== Stated goal ==
Assemble all lines in which the string "None" appears.

== Given material ==

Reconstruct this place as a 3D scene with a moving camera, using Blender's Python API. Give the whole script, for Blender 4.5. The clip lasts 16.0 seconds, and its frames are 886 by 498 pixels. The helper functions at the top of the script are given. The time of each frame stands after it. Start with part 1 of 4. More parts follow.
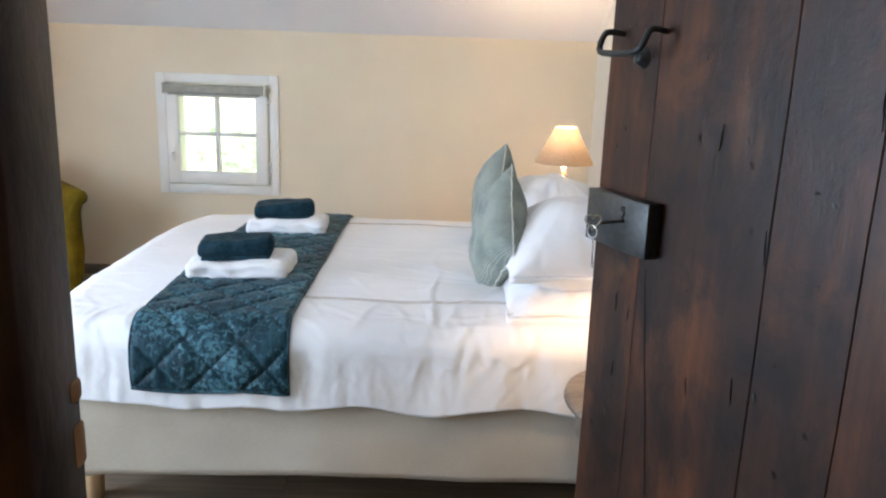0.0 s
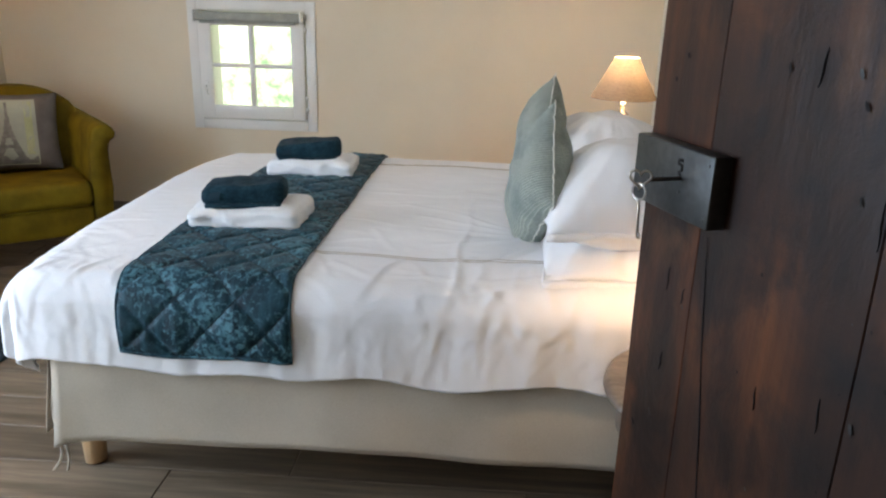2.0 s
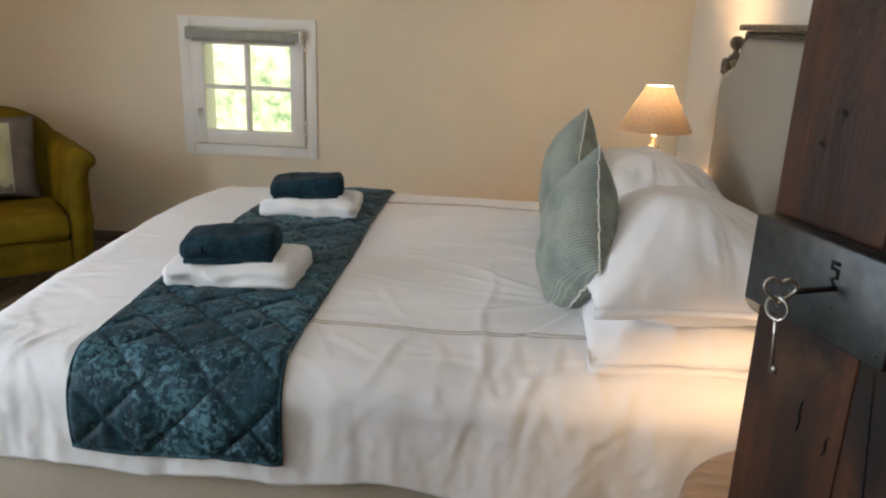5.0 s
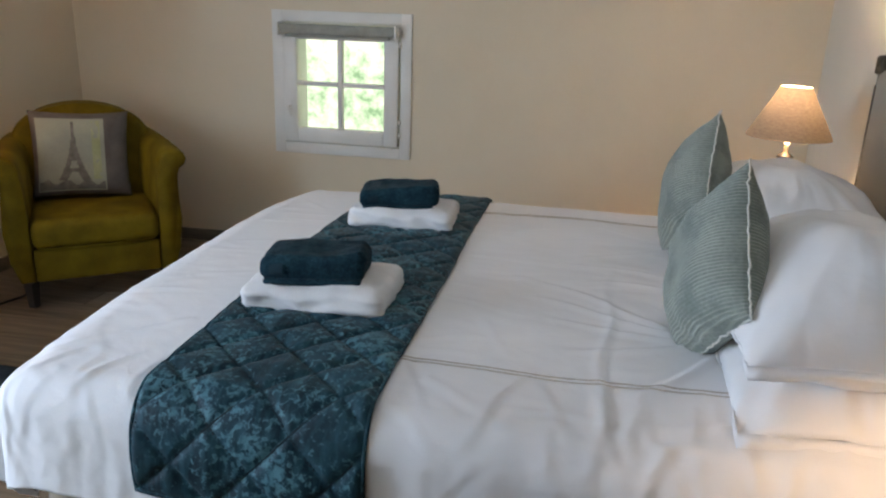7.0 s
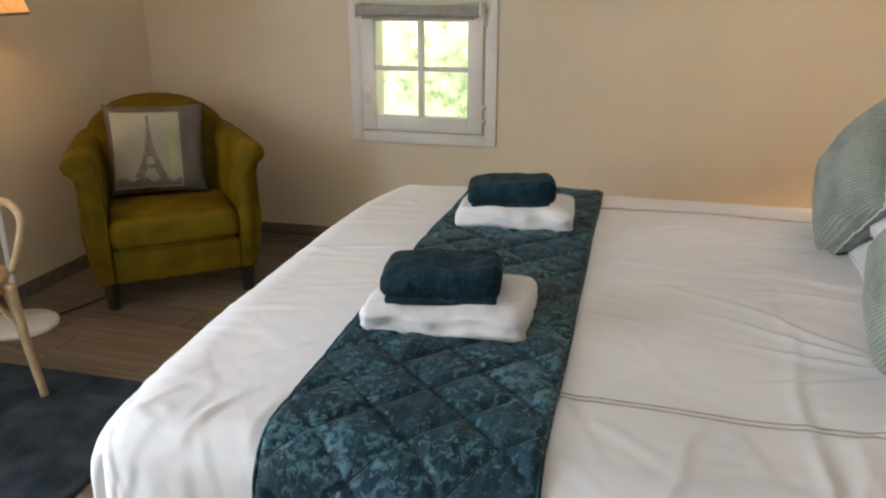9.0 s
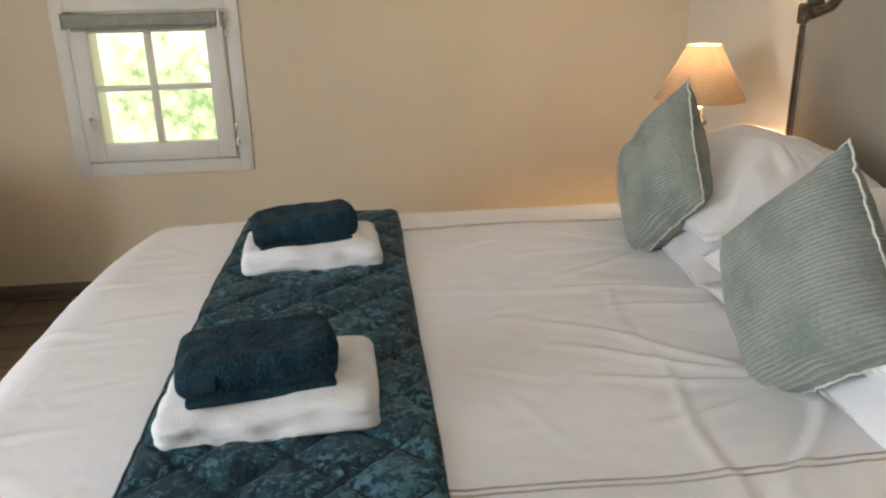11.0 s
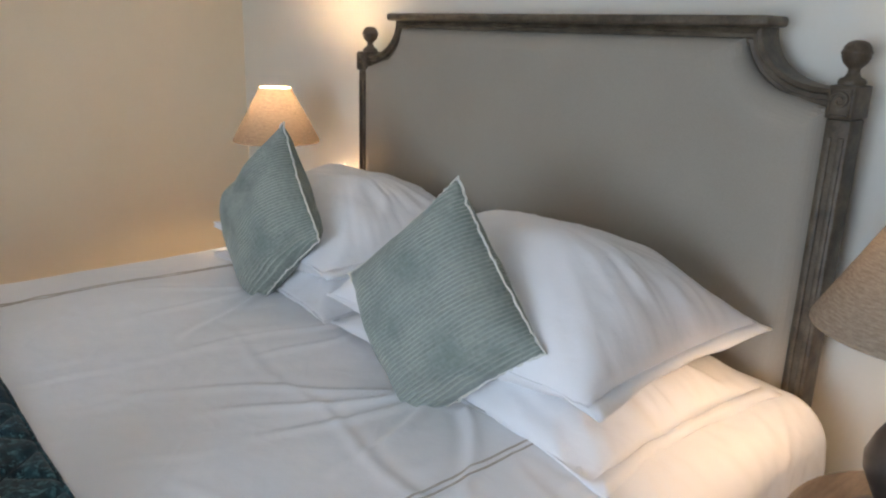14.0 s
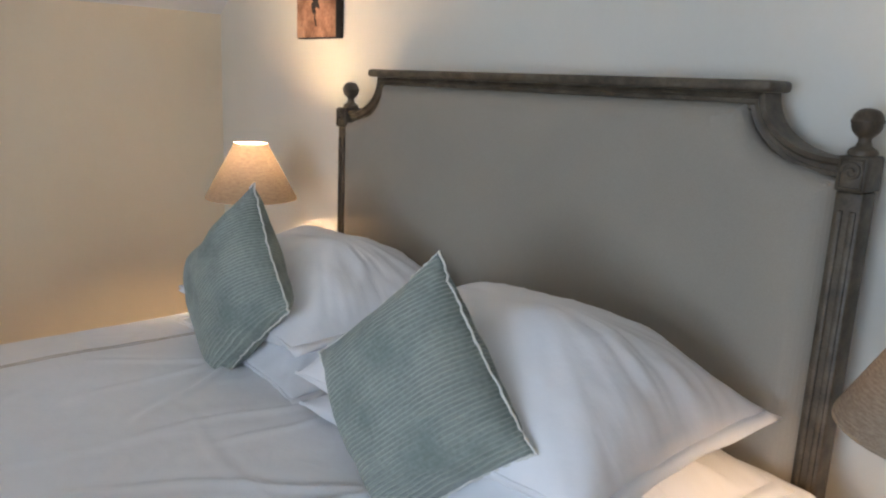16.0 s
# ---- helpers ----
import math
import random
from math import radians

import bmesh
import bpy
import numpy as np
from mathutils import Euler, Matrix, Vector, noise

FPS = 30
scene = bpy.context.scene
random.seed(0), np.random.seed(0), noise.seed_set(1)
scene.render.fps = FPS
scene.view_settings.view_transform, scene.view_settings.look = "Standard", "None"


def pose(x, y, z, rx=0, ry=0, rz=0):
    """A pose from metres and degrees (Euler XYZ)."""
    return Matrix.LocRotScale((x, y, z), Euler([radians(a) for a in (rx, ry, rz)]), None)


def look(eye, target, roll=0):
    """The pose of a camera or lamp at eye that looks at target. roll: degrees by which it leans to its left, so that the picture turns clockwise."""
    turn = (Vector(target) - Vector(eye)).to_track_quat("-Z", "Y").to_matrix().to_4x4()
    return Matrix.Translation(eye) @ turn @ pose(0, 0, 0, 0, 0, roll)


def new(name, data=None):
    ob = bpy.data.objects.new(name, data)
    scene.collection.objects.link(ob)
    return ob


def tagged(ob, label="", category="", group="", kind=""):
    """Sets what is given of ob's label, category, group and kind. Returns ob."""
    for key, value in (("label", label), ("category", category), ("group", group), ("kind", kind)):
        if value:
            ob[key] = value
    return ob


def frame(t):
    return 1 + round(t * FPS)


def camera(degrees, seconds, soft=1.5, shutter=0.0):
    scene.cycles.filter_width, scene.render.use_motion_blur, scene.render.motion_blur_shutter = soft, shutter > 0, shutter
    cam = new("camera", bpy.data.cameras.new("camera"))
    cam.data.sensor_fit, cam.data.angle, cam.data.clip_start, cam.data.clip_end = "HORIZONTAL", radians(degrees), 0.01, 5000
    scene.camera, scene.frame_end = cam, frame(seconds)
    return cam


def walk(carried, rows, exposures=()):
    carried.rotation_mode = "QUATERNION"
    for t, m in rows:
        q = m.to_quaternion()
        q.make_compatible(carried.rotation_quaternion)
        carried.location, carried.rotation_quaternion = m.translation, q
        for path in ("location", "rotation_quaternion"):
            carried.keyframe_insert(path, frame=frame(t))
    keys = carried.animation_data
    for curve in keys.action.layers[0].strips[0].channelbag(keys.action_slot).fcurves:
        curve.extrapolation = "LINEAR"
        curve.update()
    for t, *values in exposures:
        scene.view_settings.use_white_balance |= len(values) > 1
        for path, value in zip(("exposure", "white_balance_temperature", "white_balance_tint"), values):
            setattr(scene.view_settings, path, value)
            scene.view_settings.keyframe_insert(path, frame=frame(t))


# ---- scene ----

== Solution for this problem ==
scene.view_settings.view_transform, scene.view_settings.look = "Standard", "None"
    return Matrix.LocRotScale((x, y, z), Euler([radians(a) for a in (rx, ry, rz)]), None)
def new(name, data=None):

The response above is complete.